### LISTED RECORDS ###

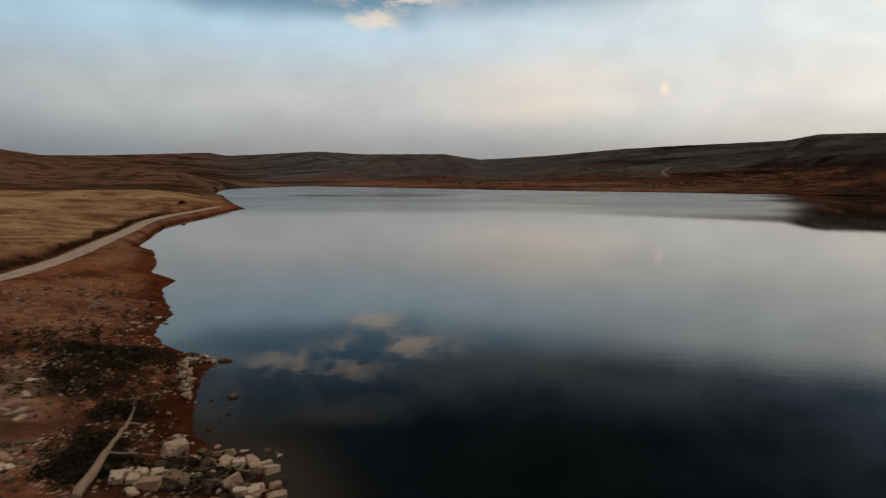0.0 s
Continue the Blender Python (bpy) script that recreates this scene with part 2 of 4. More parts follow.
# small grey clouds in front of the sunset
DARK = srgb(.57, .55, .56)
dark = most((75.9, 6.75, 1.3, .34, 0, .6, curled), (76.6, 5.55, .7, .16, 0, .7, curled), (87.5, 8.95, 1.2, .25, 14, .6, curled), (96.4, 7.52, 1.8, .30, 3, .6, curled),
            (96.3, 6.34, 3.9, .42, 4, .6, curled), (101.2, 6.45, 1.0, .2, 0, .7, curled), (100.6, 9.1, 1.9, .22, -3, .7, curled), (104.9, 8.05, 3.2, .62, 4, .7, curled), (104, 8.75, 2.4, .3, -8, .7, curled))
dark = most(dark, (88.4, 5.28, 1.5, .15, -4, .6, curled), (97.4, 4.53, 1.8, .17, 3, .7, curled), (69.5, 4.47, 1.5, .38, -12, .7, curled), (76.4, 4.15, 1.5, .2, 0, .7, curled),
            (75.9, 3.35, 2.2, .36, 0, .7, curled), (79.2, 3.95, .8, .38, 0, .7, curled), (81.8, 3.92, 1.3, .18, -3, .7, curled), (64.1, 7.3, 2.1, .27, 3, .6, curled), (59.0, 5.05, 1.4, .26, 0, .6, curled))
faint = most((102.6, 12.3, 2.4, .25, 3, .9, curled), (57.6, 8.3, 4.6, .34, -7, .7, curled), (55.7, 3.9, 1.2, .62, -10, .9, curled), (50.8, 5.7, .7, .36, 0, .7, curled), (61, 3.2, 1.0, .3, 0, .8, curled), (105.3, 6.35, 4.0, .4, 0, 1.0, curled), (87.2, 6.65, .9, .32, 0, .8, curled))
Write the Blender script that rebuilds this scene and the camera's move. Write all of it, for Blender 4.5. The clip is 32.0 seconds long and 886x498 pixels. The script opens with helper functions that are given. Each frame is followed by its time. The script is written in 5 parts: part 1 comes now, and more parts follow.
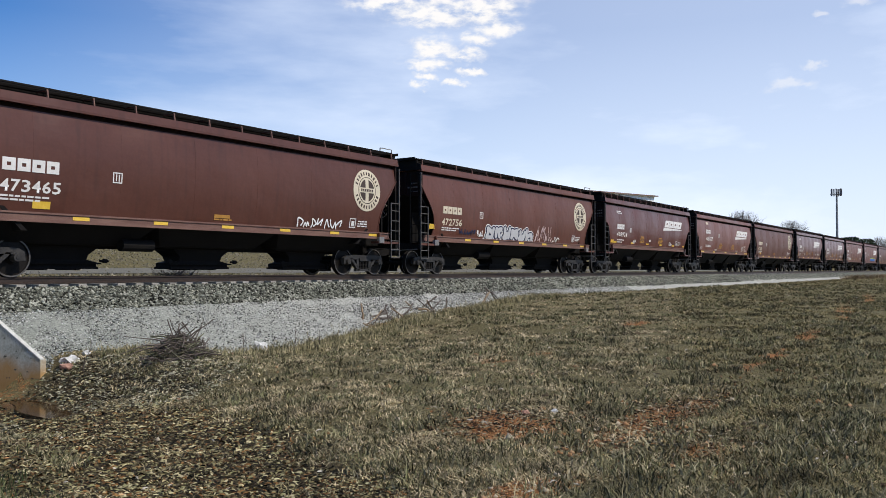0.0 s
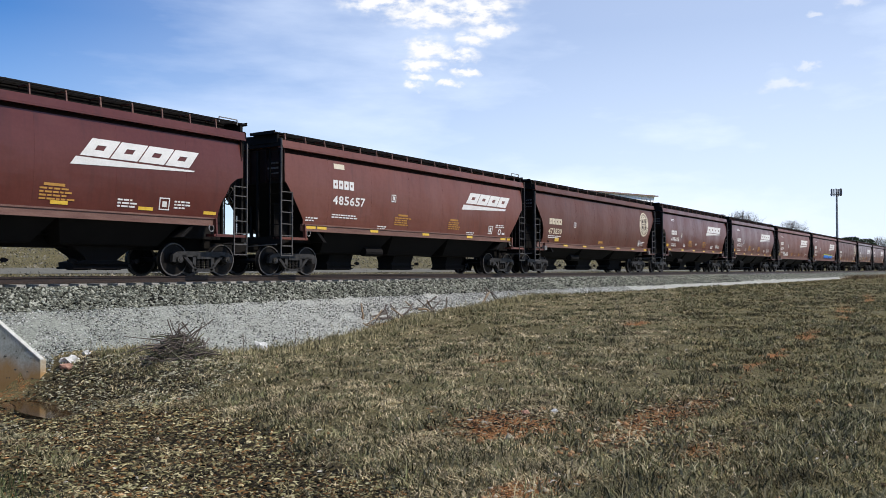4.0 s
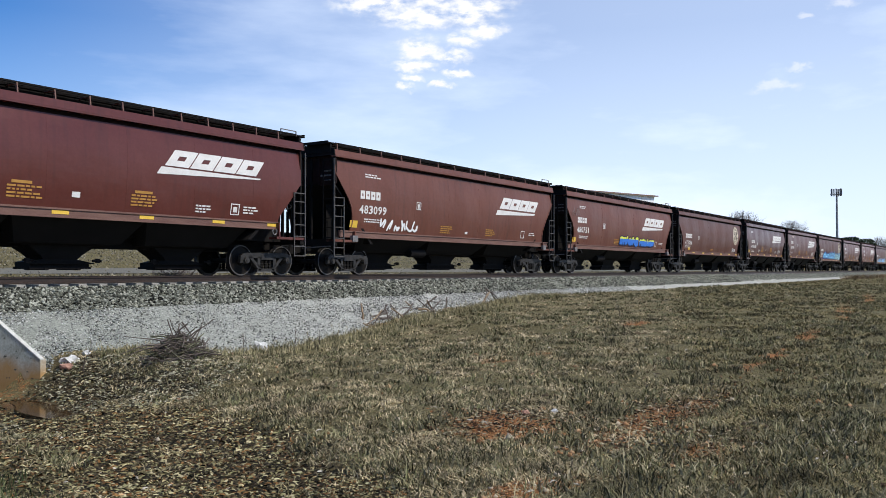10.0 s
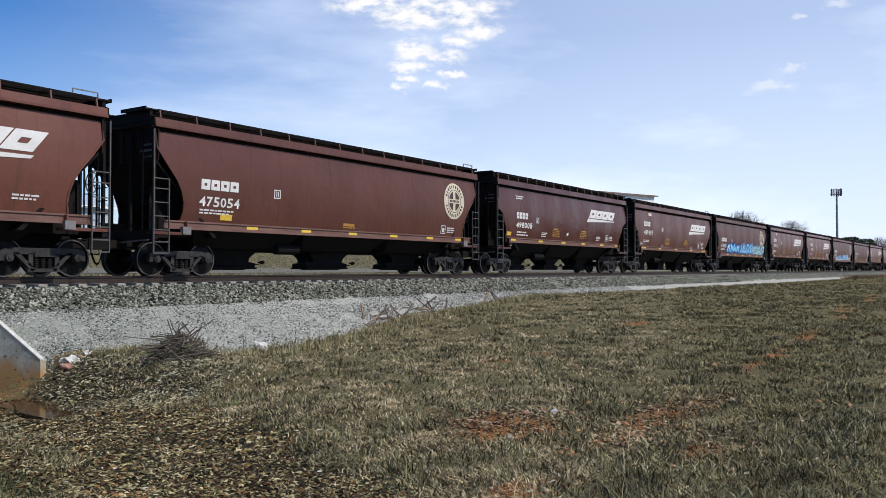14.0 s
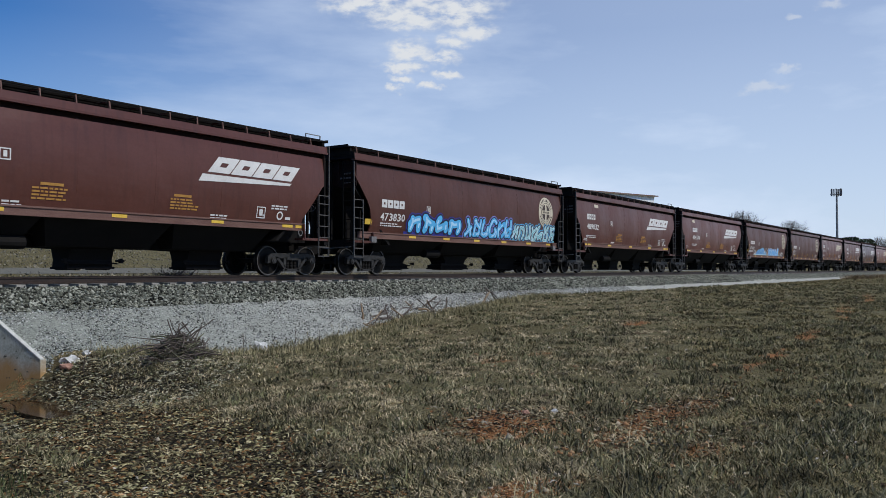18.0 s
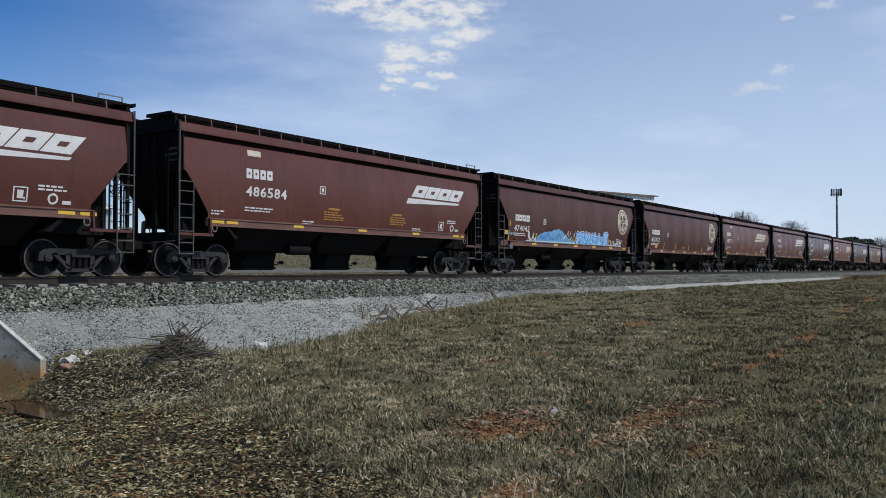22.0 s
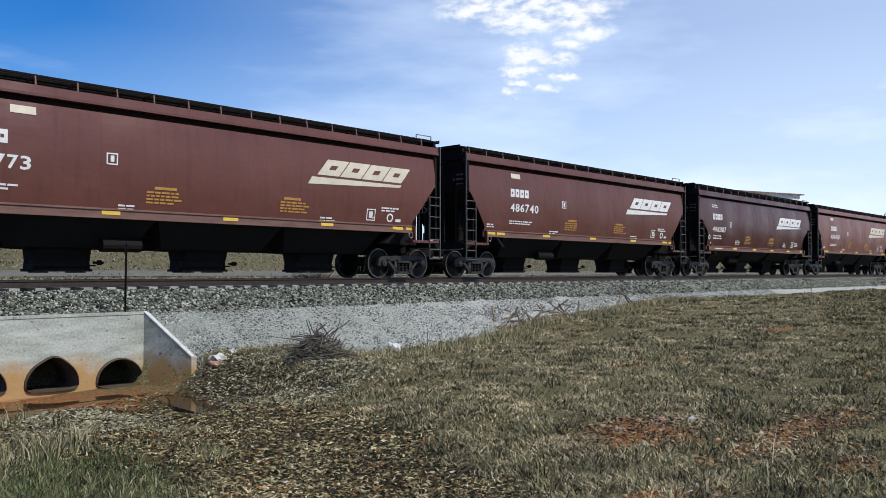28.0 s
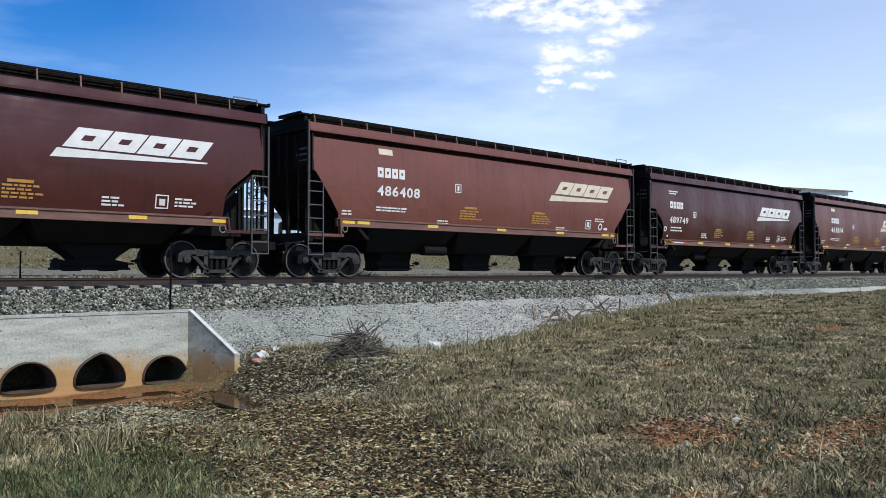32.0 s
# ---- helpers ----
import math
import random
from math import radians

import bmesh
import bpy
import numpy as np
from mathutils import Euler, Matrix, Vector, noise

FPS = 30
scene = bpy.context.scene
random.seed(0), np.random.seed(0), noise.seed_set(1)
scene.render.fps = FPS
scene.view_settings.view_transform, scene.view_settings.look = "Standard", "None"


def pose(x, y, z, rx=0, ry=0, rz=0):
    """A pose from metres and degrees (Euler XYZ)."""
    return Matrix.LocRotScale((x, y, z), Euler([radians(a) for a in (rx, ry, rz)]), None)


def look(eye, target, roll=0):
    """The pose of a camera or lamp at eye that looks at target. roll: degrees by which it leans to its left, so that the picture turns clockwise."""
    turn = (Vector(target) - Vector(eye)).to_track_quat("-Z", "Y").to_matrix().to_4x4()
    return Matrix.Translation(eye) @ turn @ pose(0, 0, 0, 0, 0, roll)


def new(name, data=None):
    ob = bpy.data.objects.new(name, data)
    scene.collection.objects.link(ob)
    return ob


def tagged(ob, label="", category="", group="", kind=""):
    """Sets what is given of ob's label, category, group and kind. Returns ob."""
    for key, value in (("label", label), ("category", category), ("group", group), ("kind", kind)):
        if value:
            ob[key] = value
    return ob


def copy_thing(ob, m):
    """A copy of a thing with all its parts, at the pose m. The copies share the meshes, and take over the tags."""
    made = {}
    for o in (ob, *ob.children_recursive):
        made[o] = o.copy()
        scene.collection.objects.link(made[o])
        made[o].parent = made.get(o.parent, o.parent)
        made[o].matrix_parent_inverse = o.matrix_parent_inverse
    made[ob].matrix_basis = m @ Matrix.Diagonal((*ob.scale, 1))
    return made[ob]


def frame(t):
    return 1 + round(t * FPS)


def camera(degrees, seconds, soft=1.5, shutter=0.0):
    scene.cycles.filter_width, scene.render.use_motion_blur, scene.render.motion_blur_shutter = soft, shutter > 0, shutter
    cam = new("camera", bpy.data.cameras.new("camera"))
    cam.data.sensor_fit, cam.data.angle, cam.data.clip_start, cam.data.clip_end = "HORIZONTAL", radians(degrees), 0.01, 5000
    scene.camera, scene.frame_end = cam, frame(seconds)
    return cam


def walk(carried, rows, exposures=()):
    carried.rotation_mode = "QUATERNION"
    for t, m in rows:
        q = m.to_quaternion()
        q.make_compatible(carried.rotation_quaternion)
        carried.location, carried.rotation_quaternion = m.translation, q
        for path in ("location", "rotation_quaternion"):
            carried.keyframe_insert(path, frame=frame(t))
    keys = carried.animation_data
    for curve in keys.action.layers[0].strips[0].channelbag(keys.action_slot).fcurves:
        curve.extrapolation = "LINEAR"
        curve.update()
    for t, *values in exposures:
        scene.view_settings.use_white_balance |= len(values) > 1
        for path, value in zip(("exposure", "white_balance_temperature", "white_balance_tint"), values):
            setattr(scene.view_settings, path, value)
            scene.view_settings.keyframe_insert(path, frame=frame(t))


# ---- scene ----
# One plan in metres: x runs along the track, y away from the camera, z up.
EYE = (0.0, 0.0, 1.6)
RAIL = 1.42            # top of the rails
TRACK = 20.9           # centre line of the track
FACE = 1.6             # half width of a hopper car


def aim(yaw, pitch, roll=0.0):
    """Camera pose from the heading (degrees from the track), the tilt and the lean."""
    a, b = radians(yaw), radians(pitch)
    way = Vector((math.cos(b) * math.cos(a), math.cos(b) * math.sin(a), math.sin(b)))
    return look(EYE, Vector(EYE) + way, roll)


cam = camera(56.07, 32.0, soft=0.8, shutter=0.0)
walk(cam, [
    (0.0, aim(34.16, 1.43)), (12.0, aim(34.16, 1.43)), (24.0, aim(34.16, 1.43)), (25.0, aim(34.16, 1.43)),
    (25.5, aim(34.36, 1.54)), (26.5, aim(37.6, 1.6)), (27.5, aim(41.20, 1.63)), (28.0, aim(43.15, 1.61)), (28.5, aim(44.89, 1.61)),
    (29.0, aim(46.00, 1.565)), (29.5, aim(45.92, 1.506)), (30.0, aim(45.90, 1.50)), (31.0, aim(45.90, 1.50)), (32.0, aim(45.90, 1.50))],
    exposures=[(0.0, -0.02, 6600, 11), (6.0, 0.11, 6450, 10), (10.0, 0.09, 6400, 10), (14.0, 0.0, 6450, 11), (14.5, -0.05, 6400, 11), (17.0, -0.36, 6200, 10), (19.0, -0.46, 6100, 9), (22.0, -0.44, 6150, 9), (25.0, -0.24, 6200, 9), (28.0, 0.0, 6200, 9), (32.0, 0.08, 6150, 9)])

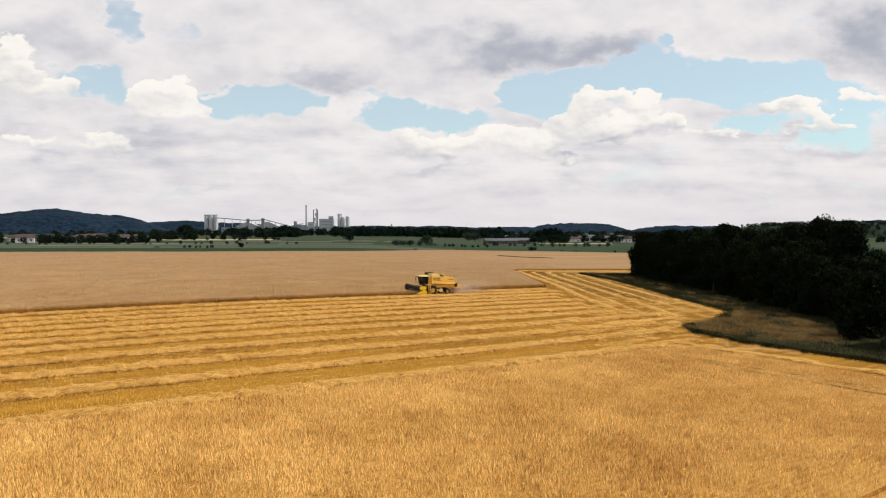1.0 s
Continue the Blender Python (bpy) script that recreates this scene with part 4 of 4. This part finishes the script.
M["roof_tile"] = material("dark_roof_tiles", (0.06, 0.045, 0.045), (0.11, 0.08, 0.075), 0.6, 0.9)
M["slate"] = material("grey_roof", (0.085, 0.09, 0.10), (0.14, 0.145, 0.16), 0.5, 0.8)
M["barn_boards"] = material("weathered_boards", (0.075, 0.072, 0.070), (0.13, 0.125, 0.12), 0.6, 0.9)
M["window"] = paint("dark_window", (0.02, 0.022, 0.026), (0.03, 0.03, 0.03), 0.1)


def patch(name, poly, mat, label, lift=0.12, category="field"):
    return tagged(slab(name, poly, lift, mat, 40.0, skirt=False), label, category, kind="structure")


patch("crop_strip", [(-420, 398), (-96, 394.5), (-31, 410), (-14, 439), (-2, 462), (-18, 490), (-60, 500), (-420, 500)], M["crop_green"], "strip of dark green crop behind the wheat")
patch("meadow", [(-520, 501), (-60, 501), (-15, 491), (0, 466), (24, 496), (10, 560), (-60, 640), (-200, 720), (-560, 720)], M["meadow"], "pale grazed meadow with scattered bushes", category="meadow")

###

== WHAT IS REQUIRED ==
Above are the records; print exactly the lines from the line with "# ---- helpers" to the line with "pose from metres", including both, and nothing else.

== TASK RESPONSE ==
# ---- helpers ----
import math
import random
from math import radians

import bmesh
import bpy
import numpy as np
from mathutils import Euler, Matrix, Vector, noise

FPS = 30
scene = bpy.context.scene
random.seed(0), np.random.seed(0), noise.seed_set(1)
scene.render.fps = FPS
scene.view_settings.view_transform, scene.view_settings.look = "Standard", "None"


def pose(x, y, z, rx=0, ry=0, rz=0):
    """A pose from metres and degrees (Euler XYZ)."""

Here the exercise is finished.